Challenge: Transcribe all of the material exactly. Any picture in it should be left out.

Given information:
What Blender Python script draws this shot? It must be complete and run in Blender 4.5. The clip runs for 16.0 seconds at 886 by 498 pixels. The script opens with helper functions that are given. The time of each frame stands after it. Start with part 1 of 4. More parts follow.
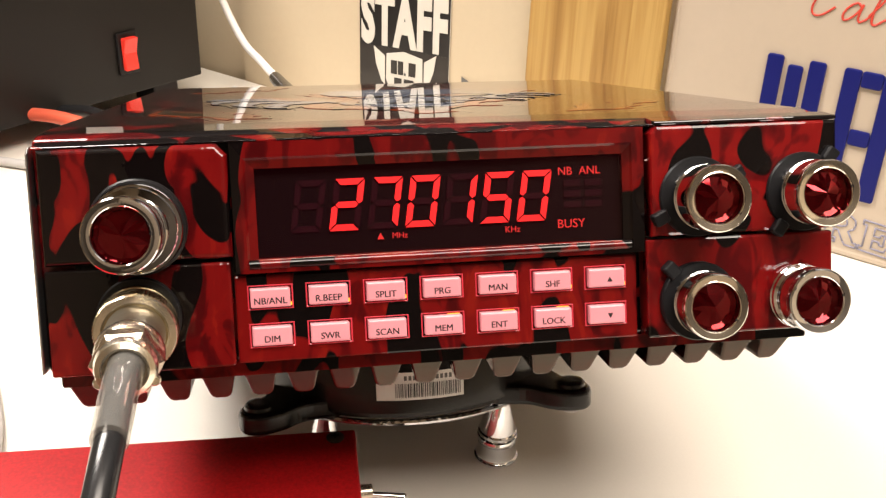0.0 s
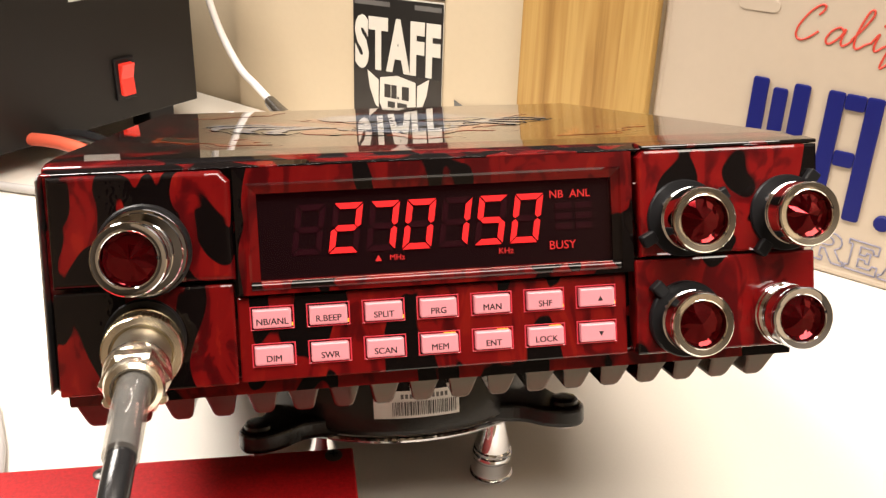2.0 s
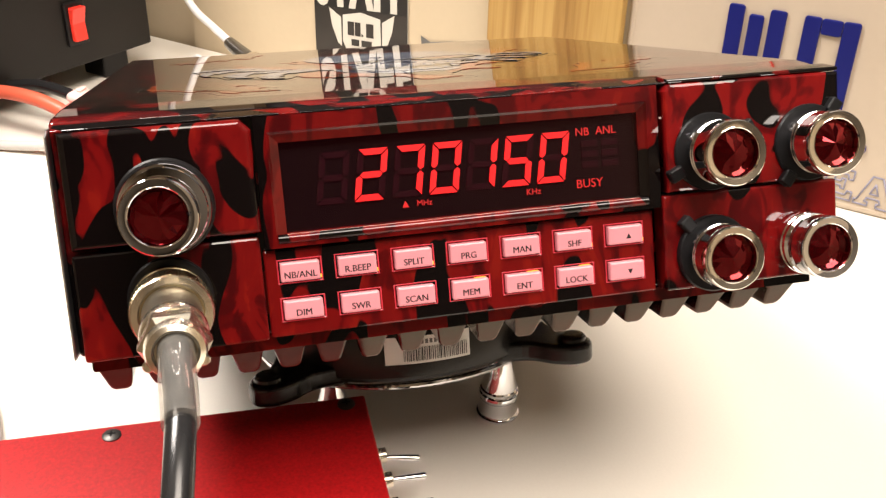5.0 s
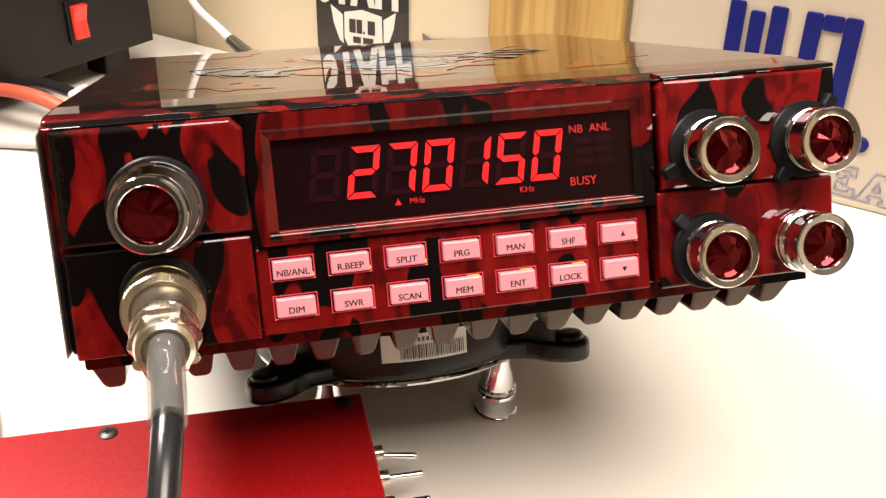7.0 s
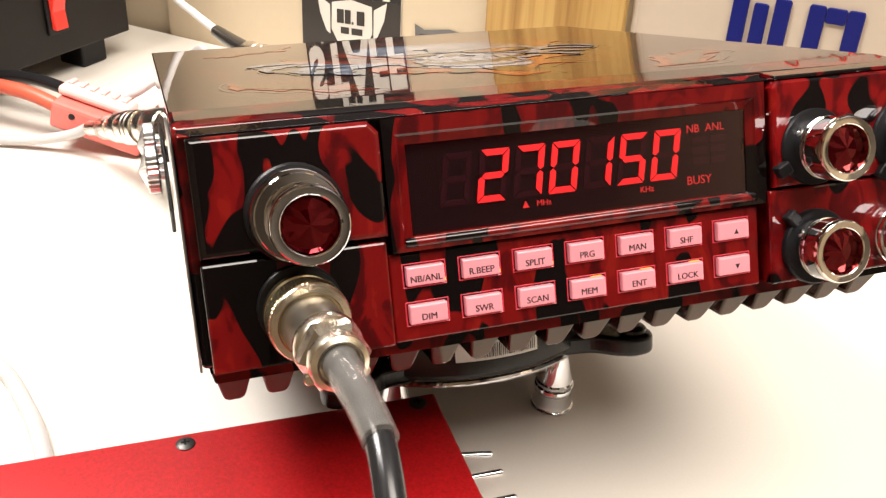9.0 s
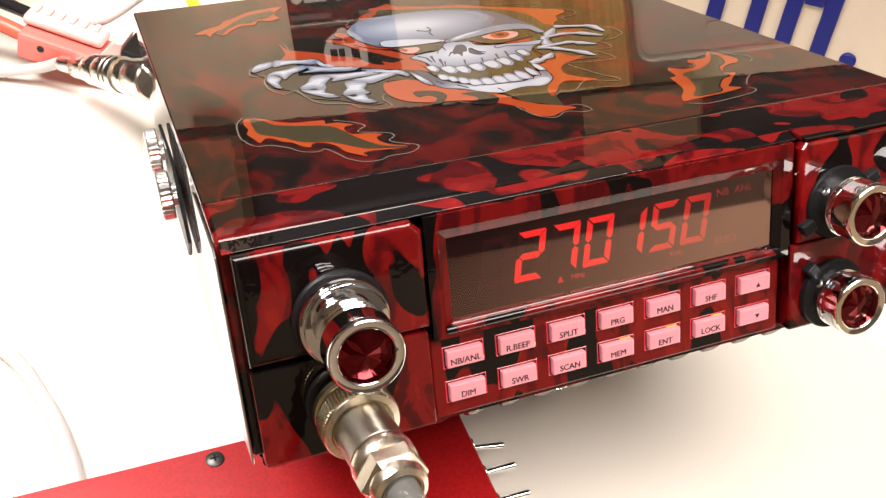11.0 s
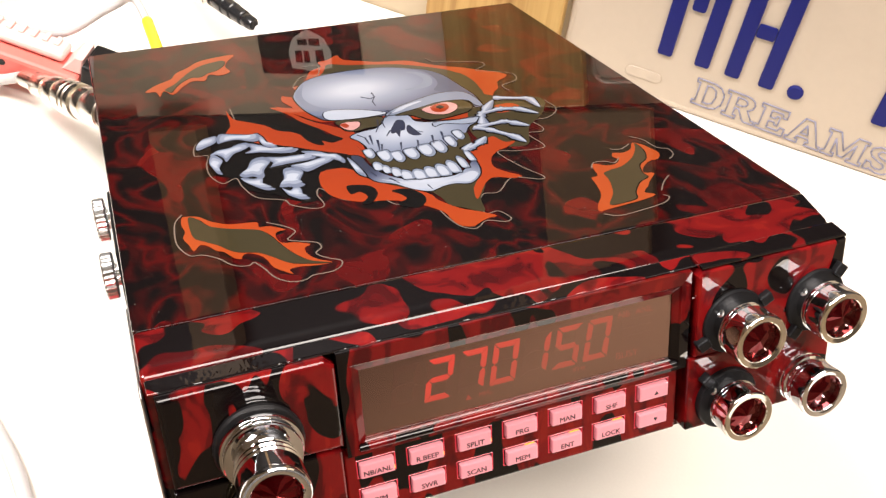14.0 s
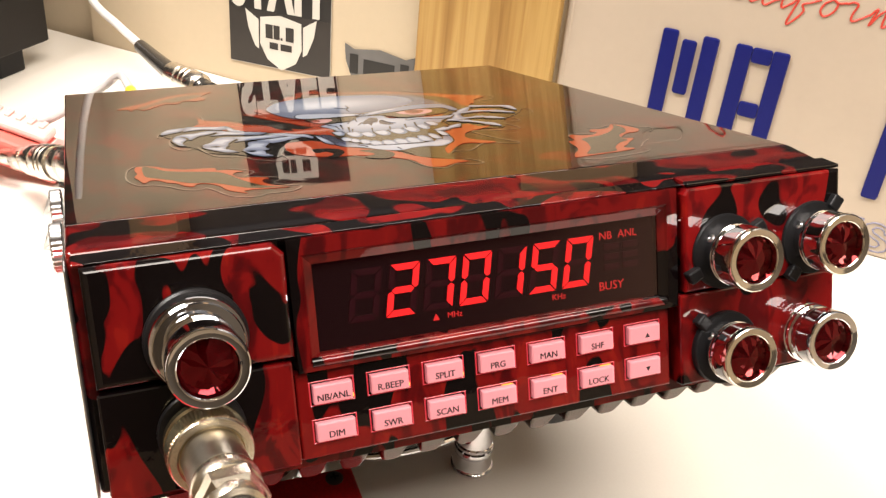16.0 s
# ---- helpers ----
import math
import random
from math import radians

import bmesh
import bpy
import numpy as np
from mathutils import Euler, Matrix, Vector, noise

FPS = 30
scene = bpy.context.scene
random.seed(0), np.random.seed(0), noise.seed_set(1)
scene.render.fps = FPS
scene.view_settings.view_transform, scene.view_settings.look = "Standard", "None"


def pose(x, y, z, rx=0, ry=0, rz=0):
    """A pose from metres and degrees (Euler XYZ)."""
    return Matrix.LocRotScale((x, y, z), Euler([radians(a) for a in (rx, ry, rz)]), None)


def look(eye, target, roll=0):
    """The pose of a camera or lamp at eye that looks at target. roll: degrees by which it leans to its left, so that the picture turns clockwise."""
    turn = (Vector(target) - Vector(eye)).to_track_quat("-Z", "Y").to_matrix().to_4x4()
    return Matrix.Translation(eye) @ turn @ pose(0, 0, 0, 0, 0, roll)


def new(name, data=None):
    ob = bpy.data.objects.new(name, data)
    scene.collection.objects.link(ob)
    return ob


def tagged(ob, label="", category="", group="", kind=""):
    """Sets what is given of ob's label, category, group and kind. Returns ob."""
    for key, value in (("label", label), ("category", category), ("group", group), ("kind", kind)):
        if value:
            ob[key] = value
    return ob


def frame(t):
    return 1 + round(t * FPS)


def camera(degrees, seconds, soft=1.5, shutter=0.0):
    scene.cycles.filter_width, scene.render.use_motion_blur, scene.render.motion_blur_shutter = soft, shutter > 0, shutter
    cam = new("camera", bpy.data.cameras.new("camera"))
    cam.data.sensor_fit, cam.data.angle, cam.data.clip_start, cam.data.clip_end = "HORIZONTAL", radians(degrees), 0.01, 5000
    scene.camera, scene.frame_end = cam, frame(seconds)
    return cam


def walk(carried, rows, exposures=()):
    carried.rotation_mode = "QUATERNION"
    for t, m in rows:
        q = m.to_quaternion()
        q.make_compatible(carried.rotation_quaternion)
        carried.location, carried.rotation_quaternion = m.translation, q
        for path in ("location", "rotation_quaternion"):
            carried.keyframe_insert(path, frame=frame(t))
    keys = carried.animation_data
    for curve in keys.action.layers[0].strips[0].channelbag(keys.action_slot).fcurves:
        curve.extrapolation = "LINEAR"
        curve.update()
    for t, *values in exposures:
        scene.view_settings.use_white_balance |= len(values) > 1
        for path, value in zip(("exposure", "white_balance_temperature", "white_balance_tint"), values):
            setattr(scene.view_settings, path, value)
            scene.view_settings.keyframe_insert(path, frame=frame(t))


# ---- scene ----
cam = camera(49.55, 16.0, soft=1.35)
PATH = [
    (0, (0.00958, -0.20404, 0.23385), (0.04508, 0.01539, 0.11943), 2.13),
    (0.5, (0.01778, -0.20353, 0.23250), (0.05002, 0.01735, 0.11993), 1.49),
    (1, (0.02339, -0.20526, 0.22722), (0.05474, 0.01765, 0.11845), 1.68),
    (1.5, (0.01820, -0.20611, 0.22944), (0.04951, 0.01820, 0.12360), 1.88),
    (2, (0.00760, -0.21100, 0.23780), (0.04519, 0.01050, 0.12815), 1.97),
    (2.5, (0.00433, -0.20919, 0.23675), (0.04546, 0.00876, 0.12139), 1.81),
    (3, (-0.00019, -0.20661, 0.23790), (0.04362, 0.00828, 0.11788), 1.61),
    (3.5, (-0.00638, -0.20330, 0.23371), (0.04195, 0.00907, 0.11097), 1.69),
    (4, (-0.01057, -0.19989, 0.23633), (0.04095, 0.01129, 0.11285), 1.67),
    (4.2, (-0.01327, -0.20009, 0.23603), (0.03845, 0.01106, 0.11258), 1.62),
    (6.5, (-0.01170, -0.20201, 0.23732), (0.03914, 0.00863, 0.11264), 1.39),
    (7, (-0.00958, -0.20131, 0.23632), (0.04022, 0.00970, 0.11184), 1.29),
    (7.5, (-0.00959, -0.20127, 0.23677), (0.03936, 0.00948, 0.11152), 1.02),
    (8, (-0.01081, -0.20245, 0.23518), (0.03862, 0.00801, 0.10963), 1.44),
    (8.5, (-0.02711, -0.20076, 0.23545), (0.02714, 0.00915, 0.11097), 1.53),
    (9, (-0.05932, -0.18396, 0.23748), (0.01112, 0.01949, 0.11042), 3.10),
    (9.2, (-0.07195, -0.17577, 0.24012), (0.00831, 0.02430, 0.11350), 3.73),
    (11.3, (-0.06953, -0.13174, 0.30081), (0.00244, 0.03268, 0.12678), 5.15),
    (11.5, (-0.06452, -0.12331, 0.30762), (0.00399, 0.03700, 0.12844), 5.45),
    (12, (-0.05328, -0.11256, 0.32482), (0.01227, 0.04001, 0.13793), 6.39),
    (12.5, (-0.04809, -0.11173, 0.34420), (0.02142, 0.03656, 0.15531), 7.60),
    (13, (-0.05143, -0.11490, 0.35071), (0.02079, 0.03423, 0.16352), 8.22),
    (13.5, (-0.05107, -0.11968, 0.34758), (0.02384, 0.03334, 0.16462), 8.33),
    (14, (-0.04912, -0.12466, 0.34158), (0.02597, 0.03212, 0.16190), 7.83),
    (14.5, (-0.04909, -0.12676, 0.33755), (0.02637, 0.03198, 0.15977), 7.54),
    (15, (-0.04976, -0.13385, 0.32136), (0.02563, 0.03183, 0.14999), 6.65),
    (15.5, (-0.04881, -0.14929, 0.29137), (0.02789, 0.03049, 0.13549), 5.82),
    (16, (-0.04689, -0.16580, 0.26632), (0.03692, 0.02851, 0.13322), 5.73),
]
walk(cam, [(t, look(eye, target, roll)) for t, eye, target, roll in PATH], exposures=[(0, 0.0, 6500, 10), (4, 0.0, 6500, 10), (7, 0.0, 6400, 10), (9, 0.0, 6250, 10), (12, 0.0, 6150, 11), (14.5, 0.0, 6150, 11), (16, 0.0, 6350, 10)])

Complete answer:
What Blender Python script draws this shot? It must be complete and run in Blender 4.5. The clip runs for 16.0 seconds at 886 by 498 pixels. The script opens with helper functions that are given. The time of each frame stands after it. Start with part 1 of 4. More parts follow.
0.0 s
2.0 s
5.0 s
7.0 s
9.0 s
11.0 s
14.0 s
16.0 s
# ---- helpers ----
import math
import random
from math import radians

import bmesh
import bpy
import numpy as np
from mathutils import Euler, Matrix, Vector, noise

FPS = 30
scene = bpy.context.scene
random.seed(0), np.random.seed(0), noise.seed_set(1)
scene.render.fps = FPS
scene.view_settings.view_transform, scene.view_settings.look = "Standard", "None"


def pose(x, y, z, rx=0, ry=0, rz=0):
    """A pose from metres and degrees (Euler XYZ)."""
    return Matrix.LocRotScale((x, y, z), Euler([radians(a) for a in (rx, ry, rz)]), None)


def look(eye, target, roll=0):
    """The pose of a camera or lamp at eye that looks at target. roll: degrees by which it leans to its left, so that the picture turns clockwise."""
    turn = (Vector(target) - Vector(eye)).to_track_quat("-Z", "Y").to_matrix().to_4x4()
    return Matrix.Translation(eye) @ turn @ pose(0, 0, 0, 0, 0, roll)


def new(name, data=None):
    ob = bpy.data.objects.new(name, data)
    scene.collection.objects.link(ob)
    return ob


def tagged(ob, label="", category="", group="", kind=""):
    """Sets what is given of ob's label, category, group and kind. Returns ob."""
    for key, value in (("label", label), ("category", category), ("group", group), ("kind", kind)):
        if value:
            ob[key] = value
    return ob


def frame(t):
    return 1 + round(t * FPS)


def camera(degrees, seconds, soft=1.5, shutter=0.0):
    scene.cycles.filter_width, scene.render.use_motion_blur, scene.render.motion_blur_shutter = soft, shutter > 0, shutter
    cam = new("camera", bpy.data.cameras.new("camera"))
    cam.data.sensor_fit, cam.data.angle, cam.data.clip_start, cam.data.clip_end = "HORIZONTAL", radians(degrees), 0.01, 5000
    scene.camera, scene.frame_end = cam, frame(seconds)
    return cam


def walk(carried, rows, exposures=()):
    carried.rotation_mode = "QUATERNION"
    for t, m in rows:
        q = m.to_quaternion()
        q.make_compatible(carried.rotation_quaternion)
        carried.location, carried.rotation_quaternion = m.translation, q
        for path in ("location", "rotation_quaternion"):
            carried.keyframe_insert(path, frame=frame(t))
    keys = carried.animation_data
    for curve in keys.action.layers[0].strips[0].channelbag(keys.action_slot).fcurves:
        curve.extrapolation = "LINEAR"
        curve.update()
    for t, *values in exposures:
        scene.view_settings.use_white_balance |= len(values) > 1
        for path, value in zip(("exposure", "white_balance_temperature", "white_balance_tint"), values):
            setattr(scene.view_settings, path, value)
            scene.view_settings.keyframe_insert(path, frame=frame(t))


# ---- scene ----
cam = camera(49.55, 16.0, soft=1.35)
PATH = [
    (0, (0.00958, -0.20404, 0.23385), (0.04508, 0.01539, 0.11943), 2.13),
    (0.5, (0.01778, -0.20353, 0.23250), (0.05002, 0.01735, 0.11993), 1.49),
    (1, (0.02339, -0.20526, 0.22722), (0.05474, 0.01765, 0.11845), 1.68),
    (1.5, (0.01820, -0.20611, 0.22944), (0.04951, 0.01820, 0.12360), 1.88),
    (2, (0.00760, -0.21100, 0.23780), (0.04519, 0.01050, 0.12815), 1.97),
    (2.5, (0.00433, -0.20919, 0.23675), (0.04546, 0.00876, 0.12139), 1.81),
    (3, (-0.00019, -0.20661, 0.23790), (0.04362, 0.00828, 0.11788), 1.61),
    (3.5, (-0.00638, -0.20330, 0.23371), (0.04195, 0.00907, 0.11097), 1.69),
    (4, (-0.01057, -0.19989, 0.23633), (0.04095, 0.01129, 0.11285), 1.67),
    (4.2, (-0.01327, -0.20009, 0.23603), (0.03845, 0.01106, 0.11258), 1.62),
    (6.5, (-0.01170, -0.20201, 0.23732), (0.03914, 0.00863, 0.11264), 1.39),
    (7, (-0.00958, -0.20131, 0.23632), (0.04022, 0.00970, 0.11184), 1.29),
    (7.5, (-0.00959, -0.20127, 0.23677), (0.03936, 0.00948, 0.11152), 1.02),
    (8, (-0.01081, -0.20245, 0.23518), (0.03862, 0.00801, 0.10963), 1.44),
    (8.5, (-0.02711, -0.20076, 0.23545), (0.02714, 0.00915, 0.11097), 1.53),
    (9, (-0.05932, -0.18396, 0.23748), (0.01112, 0.01949, 0.11042), 3.10),
    (9.2, (-0.07195, -0.17577, 0.24012), (0.00831, 0.02430, 0.11350), 3.73),
    (11.3, (-0.06953, -0.13174, 0.30081), (0.00244, 0.03268, 0.12678), 5.15),
    (11.5, (-0.06452, -0.12331, 0.30762), (0.00399, 0.03700, 0.12844), 5.45),
    (12, (-0.05328, -0.11256, 0.32482), (0.01227, 0.04001, 0.13793), 6.39),
    (12.5, (-0.04809, -0.11173, 0.34420), (0.02142, 0.03656, 0.15531), 7.60),
    (13, (-0.05143, -0.11490, 0.35071), (0.02079, 0.03423, 0.16352), 8.22),
    (13.5, (-0.05107, -0.11968, 0.34758), (0.02384, 0.03334, 0.16462), 8.33),
    (14, (-0.04912, -0.12466, 0.34158), (0.02597, 0.03212, 0.16190), 7.83),
    (14.5, (-0.04909, -0.12676, 0.33755), (0.02637, 0.03198, 0.15977), 7.54),
    (15, (-0.04976, -0.13385, 0.32136), (0.02563, 0.03183, 0.14999), 6.65),
    (15.5, (-0.04881, -0.14929, 0.29137), (0.02789, 0.03049, 0.13549), 5.82),
    (16, (-0.04689, -0.16580, 0.26632), (0.03692, 0.02851, 0.13322), 5.73),
]
walk(cam, [(t, look(eye, target, roll)) for t, eye, target, roll in PATH], exposures=[(0, 0.0, 6500, 10), (4, 0.0, 6500, 10), (7, 0.0, 6400, 10), (9, 0.0, 6250, 10), (12, 0.0, 6150, 11), (14.5, 0.0, 6150, 11), (16, 0.0, 6350, 10)])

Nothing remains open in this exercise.